11. De rechtbank stelt vast dat niet in geschil is dat sprake is van procedures bij één instantie. In geschil is of er sprake is van hetzelfde rechtsbelang. Eiseres heeft de beschikkingen waarmee beide procedures zijn geëindigd overlegd. Het betreffen hierbij de beschikking van 16 april 2015 en de beschikking van 16 februari 2016. Op pagina 2 van de beschikking van 16 februari 2016 staat dat het doel van de rechtszoekende, de cliënte van [eiseres], in die procedure was het bekrachtigen van de beschikking van 16 april 2015. Op pagina 3 van de beschikking van 16 februari 2016 staat onder punt 3.3 vervolgens dat de man, de ex-echtgenoot van de rechtszoekende, heeft toegelicht dat zijn stellingen omtrent het bedrog enkel zien op de echtscheiding. Gelet hierop heeft verweerder zich terecht op het standpunt dat sprake is van hetzelfde rechtsbelang, namelijk de echtscheiding en de afwikkeling hiervan.

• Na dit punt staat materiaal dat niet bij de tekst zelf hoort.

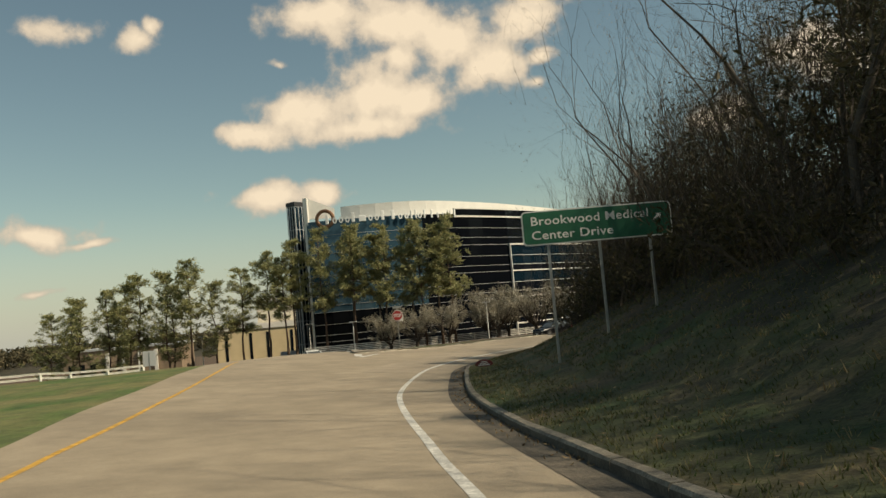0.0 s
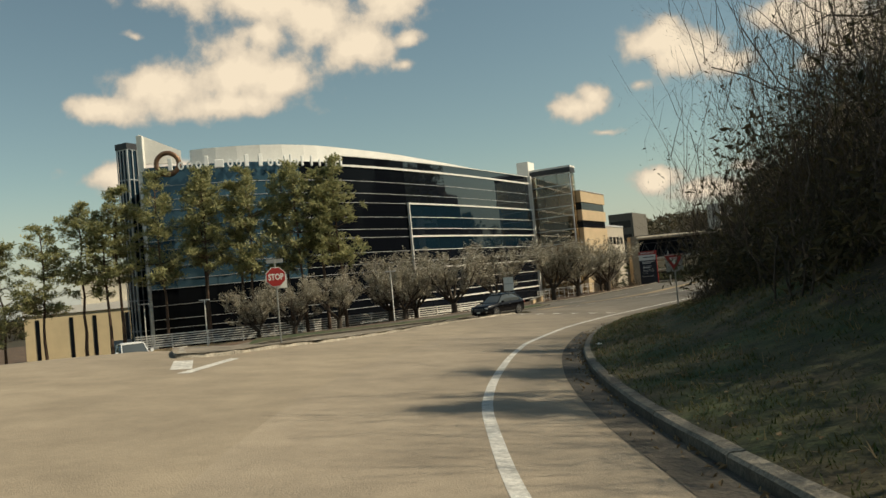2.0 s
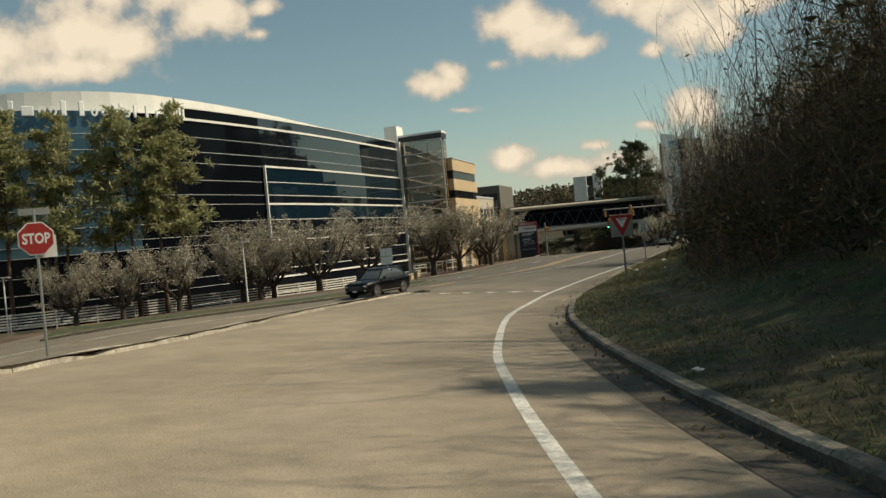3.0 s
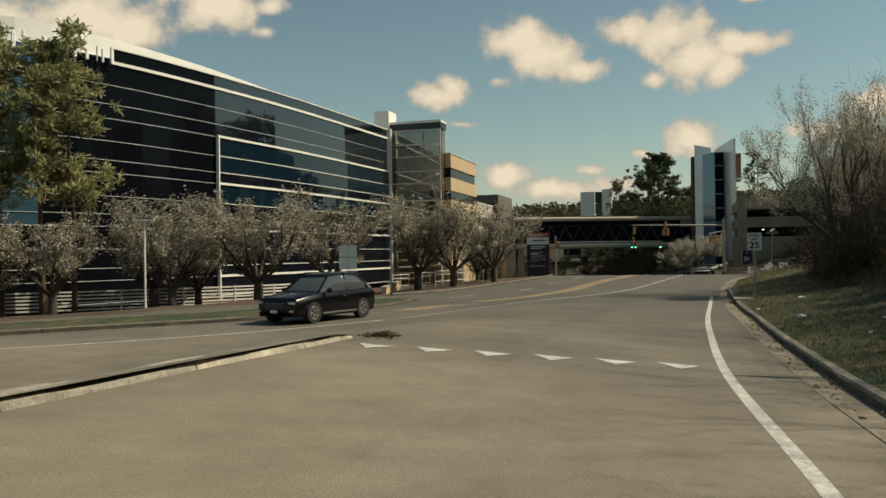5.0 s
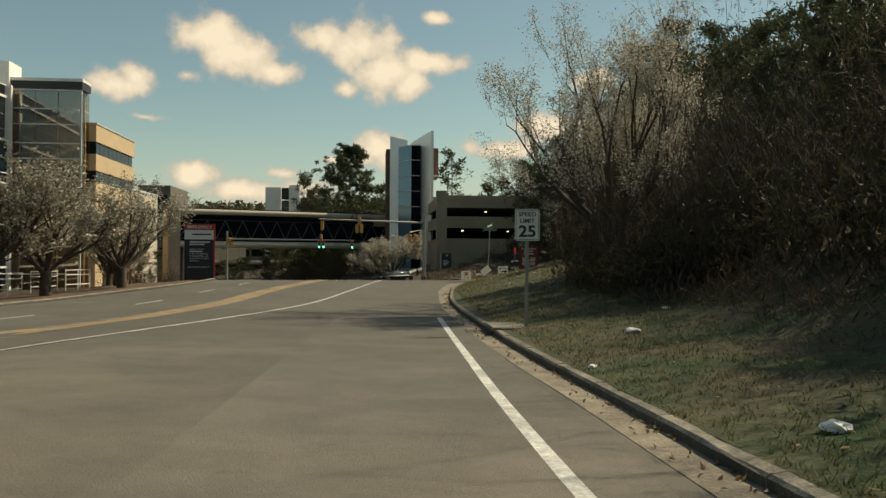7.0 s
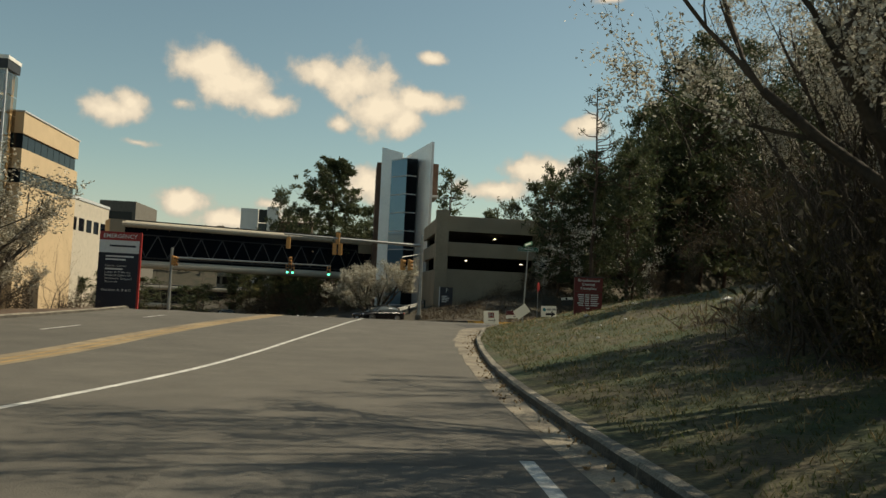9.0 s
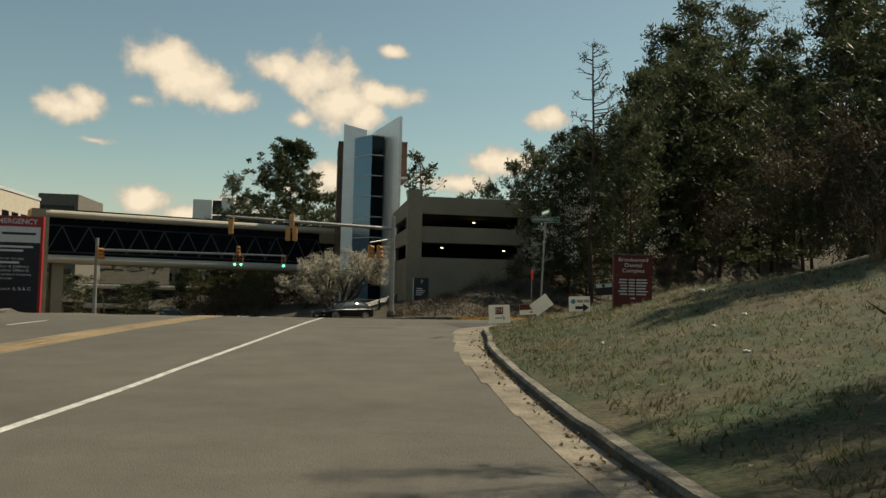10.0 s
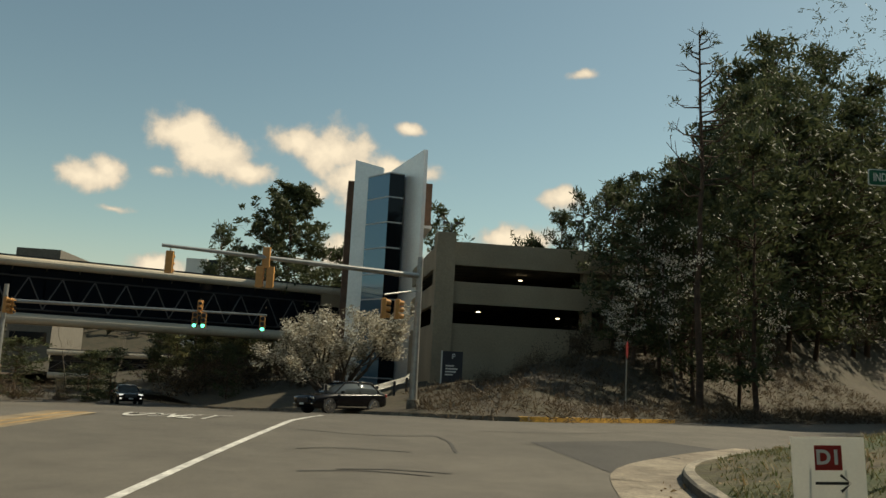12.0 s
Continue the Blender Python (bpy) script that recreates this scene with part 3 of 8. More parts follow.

12. Het beroep is ongegrond. Voor een proceskostenveroordeling bestaat geen aanleiding

Beslissing

De rechtbank:
verklaart het beroep ongegrond
.
Deze uitspraak is gedaan door mr. G.W.B. Heijmans, rechter, in tegenwoordigheid van
mr. I. Nikkels, griffier.
De beslissing is in het openbaar uitgesproken op:
griffier
rechter
Afschrift verzonden aan partijen op:
Rechtsmiddel
Tegen deze uitspraak kan binnen zes weken na de dag van verzending daarvan hoger beroep worden ingesteld bij de Afdeling bestuursrechtspraak van de Raad van State. Als hoger beroep is ingesteld, kan bij de voorzieningenrechter van de hogerberoepsrechter worden verzocht om het treffen van een voorlopige voorziening of om het opheffen of wijzigen van een bij deze uitspraak getroffen voorlopige voorziening.